Friday, December 6, 2019

Welcome to the 73 Least League

The slow-motion "pennant race" in the 1973 National League East fascinated the 15-year-old me -- five of the division's six teams struggling to reach .500, and anybody that was over .500 was probably in first place.

The Mets won 82 games, and won the division -- then beat the Big Red Machine in the NLCS, and took the Moustache Gang A's to seven games in the World Series.

The three best teams in the National League, perhaps the best four, were all in the West. The East got dubbed the "NL Least," but it was competitive.

I'm going to replay that race, with additions. As in the Losers League, I have grafted eight teams -- the six NL East teams of 1973 (New York, St. Louis, Pittsburgh, Montreal, Chicago and Philadelphia) plus Houston and Atlanta -- onto the National League schedule of 1924.

St. Louis, Pittsburgh, Chicago and Philadelphia kept their schedules. Atlanta inherited the Boston Braves schedule. The Mets got the Giants' schedule, Houston got Cincinnati's and Montreal got Brooklyn's.

Also as in the Loser's League:

I'll use injuries. 25 man active rosters, demotions must last at least 10 days. I will use the weather ballpark ratings (1973 parks, obviously; only the schedule is 1924).

Games will be presumed to be night games with the following exceptions:

  • All games in Chicago are day games (there were no lights in Wrigley Field in 1973)
  • All Saturday and Sunday games are day games
  • All weekday double headers are day-night doubleheaders EXCEPT Decoration Day and Labor Day.
  • Other than in Houston and Atlanta, the first two weeks of the season will be day games and the last two weeks will be day games.
  • In a change from the Losers League, getaway games won't be day games unless they fit one of the other criteria.
These eight teams have 27 to 30 players available. One, Monteral, has just 10 pitchers -- and a September stretch of nine games in five days. Half the teams have just two catchers. Nobody's roster is quite as misshapen as the Indians and Angels in the Losers League, but there will be problems.

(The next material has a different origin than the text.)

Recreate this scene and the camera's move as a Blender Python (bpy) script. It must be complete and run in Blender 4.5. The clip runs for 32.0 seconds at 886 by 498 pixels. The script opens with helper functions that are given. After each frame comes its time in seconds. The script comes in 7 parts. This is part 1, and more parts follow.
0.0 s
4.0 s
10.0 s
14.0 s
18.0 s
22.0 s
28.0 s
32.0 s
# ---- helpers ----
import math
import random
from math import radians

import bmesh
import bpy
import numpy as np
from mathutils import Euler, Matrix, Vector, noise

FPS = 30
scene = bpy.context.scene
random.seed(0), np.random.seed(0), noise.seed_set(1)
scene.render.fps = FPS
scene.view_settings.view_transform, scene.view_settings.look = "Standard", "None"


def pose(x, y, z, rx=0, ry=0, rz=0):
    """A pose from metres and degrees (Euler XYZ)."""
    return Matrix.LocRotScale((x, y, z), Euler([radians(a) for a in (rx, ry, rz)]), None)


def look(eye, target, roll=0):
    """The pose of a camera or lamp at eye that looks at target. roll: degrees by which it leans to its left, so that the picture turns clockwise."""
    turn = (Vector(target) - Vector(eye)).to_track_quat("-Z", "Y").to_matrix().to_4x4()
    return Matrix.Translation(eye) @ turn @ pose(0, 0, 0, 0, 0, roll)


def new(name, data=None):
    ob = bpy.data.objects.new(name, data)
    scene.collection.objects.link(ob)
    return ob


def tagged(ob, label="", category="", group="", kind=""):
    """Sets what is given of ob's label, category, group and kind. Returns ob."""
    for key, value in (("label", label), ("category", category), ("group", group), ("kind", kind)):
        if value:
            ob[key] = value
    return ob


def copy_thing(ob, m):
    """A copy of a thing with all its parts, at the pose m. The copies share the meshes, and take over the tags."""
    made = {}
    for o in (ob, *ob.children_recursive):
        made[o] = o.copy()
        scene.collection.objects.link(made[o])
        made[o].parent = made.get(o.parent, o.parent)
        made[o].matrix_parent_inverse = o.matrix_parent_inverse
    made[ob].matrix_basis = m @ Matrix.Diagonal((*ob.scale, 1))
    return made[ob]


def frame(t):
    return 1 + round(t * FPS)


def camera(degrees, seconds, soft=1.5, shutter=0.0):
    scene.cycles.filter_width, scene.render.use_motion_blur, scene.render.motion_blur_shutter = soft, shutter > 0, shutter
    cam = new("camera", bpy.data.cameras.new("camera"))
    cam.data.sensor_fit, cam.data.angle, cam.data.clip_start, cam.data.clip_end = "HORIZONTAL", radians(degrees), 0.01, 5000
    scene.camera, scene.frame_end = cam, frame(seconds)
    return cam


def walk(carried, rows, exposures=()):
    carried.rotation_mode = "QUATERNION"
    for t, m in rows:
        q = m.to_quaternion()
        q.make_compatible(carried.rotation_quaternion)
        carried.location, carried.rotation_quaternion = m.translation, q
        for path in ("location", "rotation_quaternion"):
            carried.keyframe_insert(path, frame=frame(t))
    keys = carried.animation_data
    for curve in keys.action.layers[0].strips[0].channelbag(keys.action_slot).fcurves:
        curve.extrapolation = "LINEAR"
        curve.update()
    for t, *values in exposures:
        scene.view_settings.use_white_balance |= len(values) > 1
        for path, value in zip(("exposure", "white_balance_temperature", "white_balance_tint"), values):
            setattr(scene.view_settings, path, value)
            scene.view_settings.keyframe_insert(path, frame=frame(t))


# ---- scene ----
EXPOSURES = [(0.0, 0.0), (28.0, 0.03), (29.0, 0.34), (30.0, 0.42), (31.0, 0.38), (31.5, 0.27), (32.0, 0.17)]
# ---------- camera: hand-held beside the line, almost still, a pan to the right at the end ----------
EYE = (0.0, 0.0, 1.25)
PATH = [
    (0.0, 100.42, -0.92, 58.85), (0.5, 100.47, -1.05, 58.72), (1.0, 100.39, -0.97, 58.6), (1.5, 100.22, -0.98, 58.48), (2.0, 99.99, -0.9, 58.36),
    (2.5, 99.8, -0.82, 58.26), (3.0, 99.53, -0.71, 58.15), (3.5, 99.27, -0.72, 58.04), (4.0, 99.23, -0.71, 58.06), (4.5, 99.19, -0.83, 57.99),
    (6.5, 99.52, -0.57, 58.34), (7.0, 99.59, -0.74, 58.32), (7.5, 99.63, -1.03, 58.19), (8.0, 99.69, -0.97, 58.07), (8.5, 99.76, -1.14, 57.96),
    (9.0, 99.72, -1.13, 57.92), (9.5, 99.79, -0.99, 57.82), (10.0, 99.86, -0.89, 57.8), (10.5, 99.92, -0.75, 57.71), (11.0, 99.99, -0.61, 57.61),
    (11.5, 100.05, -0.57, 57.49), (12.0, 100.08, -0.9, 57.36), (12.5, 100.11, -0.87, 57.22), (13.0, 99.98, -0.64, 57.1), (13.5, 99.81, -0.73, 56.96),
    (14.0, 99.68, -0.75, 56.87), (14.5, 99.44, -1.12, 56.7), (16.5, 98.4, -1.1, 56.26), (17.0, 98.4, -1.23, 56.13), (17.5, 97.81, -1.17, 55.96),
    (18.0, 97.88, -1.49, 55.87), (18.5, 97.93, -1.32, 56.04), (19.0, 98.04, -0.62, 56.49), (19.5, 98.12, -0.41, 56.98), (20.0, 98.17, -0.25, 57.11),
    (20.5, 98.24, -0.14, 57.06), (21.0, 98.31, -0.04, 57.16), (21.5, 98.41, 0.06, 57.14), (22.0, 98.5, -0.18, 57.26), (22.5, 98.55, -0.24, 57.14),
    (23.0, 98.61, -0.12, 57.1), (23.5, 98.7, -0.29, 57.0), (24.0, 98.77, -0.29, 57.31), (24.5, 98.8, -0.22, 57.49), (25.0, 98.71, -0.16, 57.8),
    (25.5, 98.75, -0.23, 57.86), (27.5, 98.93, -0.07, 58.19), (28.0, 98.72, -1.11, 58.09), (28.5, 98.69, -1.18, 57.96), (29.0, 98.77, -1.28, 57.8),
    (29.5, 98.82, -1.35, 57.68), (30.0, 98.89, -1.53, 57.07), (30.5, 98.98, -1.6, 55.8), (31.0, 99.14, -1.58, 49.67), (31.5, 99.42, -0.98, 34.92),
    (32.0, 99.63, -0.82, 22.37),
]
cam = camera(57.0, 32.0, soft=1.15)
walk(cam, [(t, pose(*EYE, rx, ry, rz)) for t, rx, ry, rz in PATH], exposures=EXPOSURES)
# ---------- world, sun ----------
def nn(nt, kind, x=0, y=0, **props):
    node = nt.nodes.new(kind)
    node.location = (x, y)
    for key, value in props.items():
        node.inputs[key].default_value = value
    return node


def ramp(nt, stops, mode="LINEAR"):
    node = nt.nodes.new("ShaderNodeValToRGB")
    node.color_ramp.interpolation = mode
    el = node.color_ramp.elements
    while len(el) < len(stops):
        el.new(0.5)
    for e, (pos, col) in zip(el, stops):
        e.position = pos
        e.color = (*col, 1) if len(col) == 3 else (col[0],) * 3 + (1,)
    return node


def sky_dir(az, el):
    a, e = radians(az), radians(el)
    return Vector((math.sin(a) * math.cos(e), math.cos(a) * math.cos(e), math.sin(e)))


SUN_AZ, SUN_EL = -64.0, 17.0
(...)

To that end, I have established not only the league taxi squad that I created for the second half of the Losers League, but team specific ones.

For some, but unfortunately not all, of the teams, I have identified pitchers from their 1969 team who will be available to start for games with no rested starters. Using them will not require a roster move. They are:

Atlanta: none
Chicago: Rich Nye
Houston: Wade Blasingame
Montreal: Larry Jaster, Howie Reed
New York: Cal Koonce
Philadelphia: Bill Champion, Jeff James, Lowell Palmer
Pittsburgh: Bo Belinsky
St. Louis: Mudcat Grant

The league-wide taxi squad is to be used after the team-specific pitchers are exhausted. If more than one team needs a pitcher on a given day, the team with the worse record gets first dibs. A pitcher cannot be used a second time until all taxi-squad pitchers have been used once. The usual pitcher rest rules apply.

If a team needs a relief pitcher, it must go to the taxi squad, not to its team-specific list. The 1969 pitchers are solely to start. Teams may go to the taxi squad if injuries deplete their staff to eight pitchers, but it will require a roster move. 

Activating a position player from the taxi squad requires a roster move, and there must be (a) no healthy position-coded players or (b) just one healthy catcher to go to the taxi squad. The player must return to the taxi squad once the shortage at his position is resolved.

As with the Losers League, I will not compile stats. It would be a full-time job, and I already have one. While it would be nice to know who leds the league in homers or how many strikeouts Tom Seaver has, I don't really care what Don Kessinger's batting average is.